RE: Institutional investors have taken renewed interest in the commodity sector for several reasons – the threat of inflation is a major concern for portfolio managers in the region; and the weakening correlation between the commodity sector and the equities markets has dominated markets post-crisis as a trend of general risk aversion. The benefits of diversification are, once again, an important discussion point for investors in Asia. It is important that the recent moves in commodity prices – coming from well-publicised events such as weather, natural disasters and political instability – have brought the asset class to the forefront of investors’ minds.

Although institutional investors in Asia were, arguably, latecomers to this asset class – relative to those in Europe and the US – they have recently entered at the more sophisticated end of the spectrum, utilising both enhanced beta approaches as well as absolute return alpha strategies. Investors have been demanding more flexible and dynamic strategies to ensure their investments respond positively to shifting trends and cyclical moves.

JP Morgan has been proactively serving investors – it has built a gold vault in Singapore, now fully operational.
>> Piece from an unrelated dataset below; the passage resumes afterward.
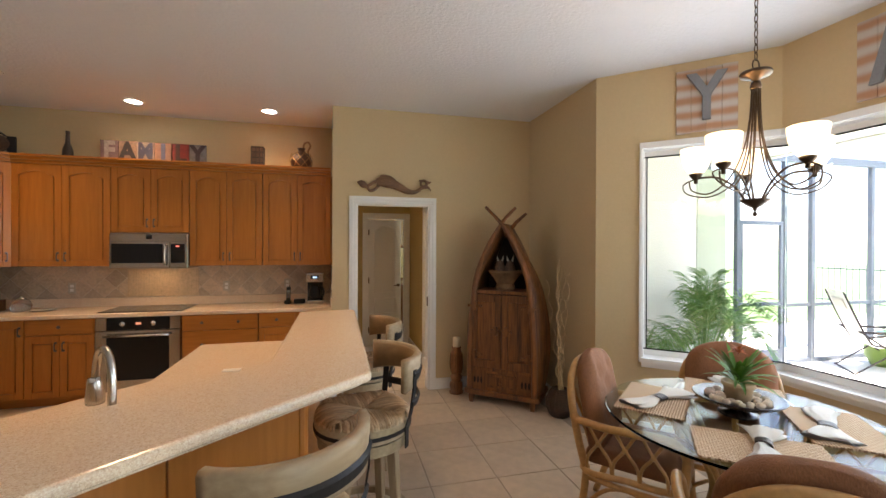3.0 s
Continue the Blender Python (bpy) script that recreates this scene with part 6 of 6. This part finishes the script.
l1 = lounger(pose(7.35, 3.72, -0.10, 0, 0, -38))
copy_thing(l1, pose(8.75, 3.45, -0.10, 0, 0, -30))
for nm, x, y, sc_, colr, lab in (("bowl_planter", 8.3, 4.0, 1.0, (0.10, 0.20, 0.24), "blue-grey glazed bowl planter with low plants"), ("clay_planter", 9.3, 3.75, 0.9, (0.45, 0.20, 0.11), "terracotta planter with a tall leafy plant"), ("round_pot", 7.78, 3.95, 0.72, (0.16, 0.26, 0.05), "round green glazed pot on the patio")):
    t = thing(nm, lab, "planter", pose(x, y, -0.10))
    part("pot", lathe([(0, 0), (0.16 * sc_, 0), (0.26 * sc_, 0.2 * sc_), (0.27 * sc_, 0.40 * sc_), (0.29 * sc_, 0.43 * sc_), (0.24 * sc_, 0.43 * sc_), (0, 0.38 * sc_)], 24), mat("planter_glaze", colr, 0.4, var=0.15, scale=6), t, "", True)
    if nm != "round_pot":
        lf = bmesh.new()
        for i in range(90):
            a, e = rng.uniform(0, 6.28), rng.uniform(0.2, 1.5)
            z = 0.40 + (rng.uniform(0, 0.9) if nm == "clay_planter" else rng.uniform(0, 0.12))
            leaf_blade(lf, (0.05 * math.cos(a), 0.05 * math.sin(a), z), (math.cos(a), math.sin(a), e), (0, 0, 1), rng.uniform(0.15, 0.34), 0.045, 0.4, 4)
        part("foliage", lf, M_PALM, t, "", True)

# fence, hedge and trees past the deck
fe = thing("yard_fence", "black metal picket fence along the yard", "fence", pose(14.0, 0, -0.15))
for z in (0.25, 1.15):
    part("rail", bx((-0.015, -9, z), (0.015, 9, z + 0.04)), M_CAGE, fe)
for i in range(121):
    part("picket", bx((-0.008, -9 + 0.15 * i, 0.0), (0.008, -8.984 + 0.15 * i, 1.3)), M_CAGE, fe)


def leaf_cloud(bm, centre, radii, count, size, rg):
    for i in range(count):
        while True:
            v = Vector((rg.uniform(-1, 1), rg.uniform(-1, 1), rg.uniform(-1, 1)))
            if 0.35 < v.length < 1:
                break
        p = Vector(centre) + Vector((v.x * radii[0], v.y * radii[1], v.z * radii[2]))
        a = Vector((rg.uniform(-1, 1), rg.uniform(-1, 1), rg.uniform(-0.5, 0.5))).normalized() * size
        b = a.cross(Vector((rg.uniform(-1, 1), rg.uniform(-1, 1), rg.uniform(-1, 1)))).normalized() * size * 0.5
        bm.faces.new([bm.verts.new(q) for q in (p - a, p + b, p + a, p - b)])


M_HEDGE = mat("hedge_leaf", (0.12, 0.22, 0.09), 0.6, var=0.4, scale=2, fine=20)
for i, (x, y, h_) in enumerate(((12.6, -1.5, 1.1), (12.9, 0.4, 1.3), (12.7, 2.4, 0.7), (12.5, -3.6, 1.2), (13.0, 5.4, 1.0))):
    t = thing("garden_shrub", "leafy green shrub at the patio's far edge", "shrub", pose(x, y, -0.15), "shrubs along the fence")
    bm = bmesh.new()
    for k in range(6):
        leaf_cloud(bm, (rng.uniform(-0.3, 0.3), rng.uniform(-0.7, 0.7), h_ * rng.uniform(0.35, 0.75)), (0.4, 0.5, h_ * 0.32), 170, 0.06, rng)
    tagged(part("foliage", bm, M_HEDGE, t), kind="stuff")
    part("stem", tube([(0, 0, 0), (0.03, 0.02, h_ * 0.5)], lambda u: 0.03 - 0.015 * u, 6), M_DARKWOOD, t)
for x, y, h_ in ((18.5, -1.5, 3.4), (17.5, -6.0, 3.8)):
    t = thing("garden_tree", "broad green tree behind the fence", "tree", pose(x, y, -0.15), "trees behind the fence")
    tr = tube(smooth_path([(0, 0, 0), (0.08, 0.05, h_ * 0.3), (-0.05, 0.1, h_ * 0.55)], 5), lambda u: 0.17 - 0.08 * u, 8)
    for k in range(6):
        a = 1.05 * k
        tube(smooth_path([(-0.02, 0.07, h_ * 0.45), (0.5 * math.cos(a), 0.5 * math.sin(a), h_ * 0.62), (1.1 * math.cos(a), 1.1 * math.sin(a), h_ * 0.78)], 4), lambda u: 0.07 - 0.05 * u, 6, tr)
    part("trunk", tr, M_DARKWOOD, t)
    bm = bmesh.new()
    for k in range(13):
        a = rng.uniform(0, 6.28)
        leaf_cloud(bm, (rng.uniform(0.2, 1.4) * math.cos(a), rng.uniform(0.2, 1.4) * math.sin(a), h_ * rng.uniform(0.55, 0.92)), (0.7, 0.7, 0.5), 150, 0.10, rng)
    tagged(part("crown", bm, M_HEDGE, t), kind="stuff")

# hangings outside the bay
ln = thing("hanging_lantern", "blue glass lantern hanging under the soffit", "lantern", pose(5.0, 1.69, 2.39) @ Matrix.Scale(0.78, 4))
part("globe", lathe([(0, -0.13), (0.05, -0.12), (0.10, -0.05), (0.11, 0.02), (0.07, 0.08), (0.02, 0.11), (0, 0.11)], 20), mat("blue_glass", (0.05, 0.20, 0.42), 0.1, var=0.2, scale=9), ln, "", True)
part("cord", tube([(0, 0, 0.10), (0, 0, 0.525)], 0.004, 6), M_CAGE, ln)
wc = thing("wind_chime", "dark hanging chime with blue beads outside the pier", "wind chime", pose(2.92, -0.005, 0))
part("cord", tube([(0, 0, 2.06), (0, 0, 1.8), (0.01, 0.01, 1.53)], 0.005, 6), M_IRON, wc)
part("hook", tube([(0, 0, 2.06), (-0.081, 0.082, 2.06)], 0.004, 6), M_IRON, wc)
part("suction_cup", lathe([(0, 0), (0.022, 0.0), (0.012, 0.012), (0, 0.016)], 16, m=pose(-0.0815, 0.0825, 2.06, 0, 0, -45) @ pose(0, 0, 0, 0, 90, 0)), M_GLASS, wc)
for z, r, c in ((2.00, 0.018, (0.03, 0.06, 0.30)), (1.93, 0.022, (0.03, 0.05, 0.20)), (1.90, 0.014, (0.30, 0.32, 0.36)), (1.70, 0.018, (0.05, 0.03, 0.02)), (1.55, 0.016, (0.05, 0.05, 0.05))):
    part("bead", lathe([(0, -r), (r * 0.8, -r * 0.5), (r, 0), (r * 0.8, r * 0.5), (0, r)], 12, m=Matrix.Translation((0, 0, z))), mat("bead", c, 0.2, var=0.1), wc, "", True)
part("clapper", bx((-0.03, -0.01, 1.74), (0.03, 0.02, 1.86), 0.004), M_CAGE, wc)


# ---- tiled wall behind the worktop ----
def clip(poly, x0, x1, z0, z1):
    """The part of a plan polygon inside a rectangle."""
    for axis, lim, keep in ((0, x0, 1), (0, x1, -1), (1, z0, 1), (1, z1, -1)):
        out = []
        for i in range(len(poly)):
            a, b = poly[i - 1], poly[i]
            ia, ib = (a[axis] - lim) * keep >= 0, (b[axis] - lim) * keep >= 0
            if ia != ib:
                t = (lim - a[axis]) / (b[axis] - a[axis])
                out.append((a[0] + (b[0] - a[0]) * t, a[1] + (b[1] - a[1]) * t))
            if ib:
                out.append(b)
        poly = out
        if len(poly) < 3:
            return []
    return poly


M_SPLASH = mat("tumbled_tile", (0.52, 0.41, 0.30), 0.55, var=0.28, scale=8, fine=45, bump=0.2, bump_scale=40, random_tint=0.22)
M_ACCENT = mat("mosaic_tile", (0.60, 0.45, 0.29), 0.5, var=0.25, scale=30, fine=80, bump=0.2)
SX0, SX1, SZ0, SZ1 = -3.85, 0.108, 1.006, 1.369
YS = KIT_Y - 0.006
splash = structure("backsplash", bx((SX0, YS, SZ0), (SX1, KIT_Y - 0.001, SZ1)), mat("tile_grout", (0.64, 0.57, 0.48), 0.9, var=0.08), "beige grout behind the diagonal wall tiles", "backsplash")
AC = (-2.10, -1.42, 1.03, 1.305)
S = 0.152
r2 = S * math.sqrt(2) / 2
rng = random.Random(9)
i = 0
x = SX0
while x < SX1 + r2:
    row = 0
    z = SZ0 - r2
    while z < SZ1 + r2:
        for dx, dz in ((0, 0), (r2, r2)):
            cx, cz = x + dx, z + dz
            k = r2 - 0.004
            poly = clip([(cx, cz - k), (cx + k, cz), (cx, cz + k), (cx - k, cz)], SX0 + 0.002, SX1 - 0.002, SZ0 + 0.002, SZ1 - 0.002)
            if not poly:
                continue
            if all(AC[0] - 0.03 < p[0] < AC[1] + 0.03 for p in poly) and all(AC[2] - 0.03 < p[1] < AC[3] + 0.03 for p in poly):
                continue
            me = bpy.data.meshes.new("tile")
            n = len(poly)
            yf = YS - 0.006 - rng.uniform(0, 0.0015)
            me.from_pydata([(p[0], yf, p[1]) for p in poly] + [(p[0], YS - 0.0005, p[1]) for p in poly], [], [tuple(range(n))] + [(j, n + j, n + (j + 1) % n, (j + 1) % n) for j in range(n)])
            me.materials.append(M_SPLASH)
            o = new("tile", me)
            o.parent = splash
        z += 2 * r2
    x += 2 * r2
acc = bmesh.new()
m = 0.026
box(acc, (AC[0], YS - 0.009, AC[2]), (AC[1], YS - 0.001, AC[3]))
xx = AC[0]
while xx < AC[1] - 0.01:
    zz = AC[2]
    while zz < AC[3] - 0.01:
        if rng.random() < 0.97:
            box(acc, (xx + 0.002, YS - 0.013 - rng.uniform(0, 0.002), zz + 0.002), (min(xx + m, AC[1]) - 0.002, YS - 0.0085, min(zz + m, AC[3]) - 0.002))
        zz += m
    xx += m
tagged(part("mosaic_panel", acc, M_ACCENT, splash, "small square mosaic panel behind the hob"), kind="stuff")
for lo, hi in (((AC[0] - 0.018, YS - 0.016, AC[2] - 0.018), (AC[1] + 0.018, YS - 0.006, AC[2])), ((AC[0] - 0.018, YS - 0.016, AC[3]), (AC[1] + 0.018, YS - 0.006, AC[3] + 0.018)), ((AC[0] - 0.018, YS - 0.016, AC[2]), (AC[0], YS - 0.006, AC[3])), ((AC[1], YS - 0.016, AC[2]), (AC[1] + 0.018, YS - 0.006, AC[3]))):
    part("border_tile", bx(lo, hi, 0.003), M_ACCENT, splash)

# ---- floor tiles ----
floor_ob = bpy.data.objects["floor"]
PX, PY = 0.470, 0.475
g = 0.0035
tile_bm = bx((-PX / 2 + g, -PY / 2 + g, -0.004), (PX / 2 - g, PY / 2 - g, 0.0), 0.0)
tile_me = bpy.data.meshes.new("floor_tile")
bmesh.ops.bevel(tile_bm, geom=[e for e in tile_bm.edges if all(v.co.z > -0.001 for v in e.verts)], offset=0.002, segments=1, affect="EDGES")
tile_bm.to_mesh(tile_me)
tile_bm.free()
tile_me.materials.append(M_TILE)
rest = bmesh.new()
count = 0
for ix in range(-21, 4):
    for iy in range(-15, 14):
        cx, cy = 0.77 + PX * (ix + 0.5), 2.345 + PY * (iy + 0.5)
        if cx > 2.3 and (cx - 2.50 > min((2.88 - cy) * 1.1, cy + 0.30) or cx > 3.3):
            continue
        near = -3.6 < cx < 3.2 and 0.9 < cy < 5.2 or (0.2 < cx < 1.4 and 5.1 < cy < 6.6) or (-3.2 < cx < 3.2 and -0.3 < cy <= 0.9)
        if near and count < 290:
            o = new("floor_tile", tile_me)
            o.location = (cx, cy, 0)
            o.parent = floor_ob
            count += 1
        else:
            box(rest, (cx - PX / 2 + g, cy - PY / 2 + g, -0.0038), (cx + PX / 2 - g, cy + PY / 2 - g, -0.0002))
tagged(part("far_floor_tiles", rest, M_TILE, floor_ob, "beige ceramic floor tiles further off"), kind="stuff")
structure("floor_bay", prism([(2.361, 4.2), (2.361, -0.3), (3.45, 0.7), (3.4, 2.1), (2.45, 2.95), (2.45, 4.2)], -0.12, -0.0045), M_GROUT, "sandy grout bed in the bay", "floor")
The building of this facility was based on the strong regional desire – both at a private and institutional level – to diversify the location of its growing gold holdings, and on the strong logistical fit between regional production and consumption.  The facility will also accommodate the trading of physically settled futures contracts on regional exchanges, regional exchange traded fund allocations, as well as physically settled gold transactions within which JP Morgan is continuously involved. 

The challenge for us as an investment bank is to ensure we remain firmly at the leading edge of these product developments, and work with our clients on an ongoing basis to ensure their investment objectives are constantly met, and their commodity investments and natural resource exposures are effectively functioning as portfolio management solutions.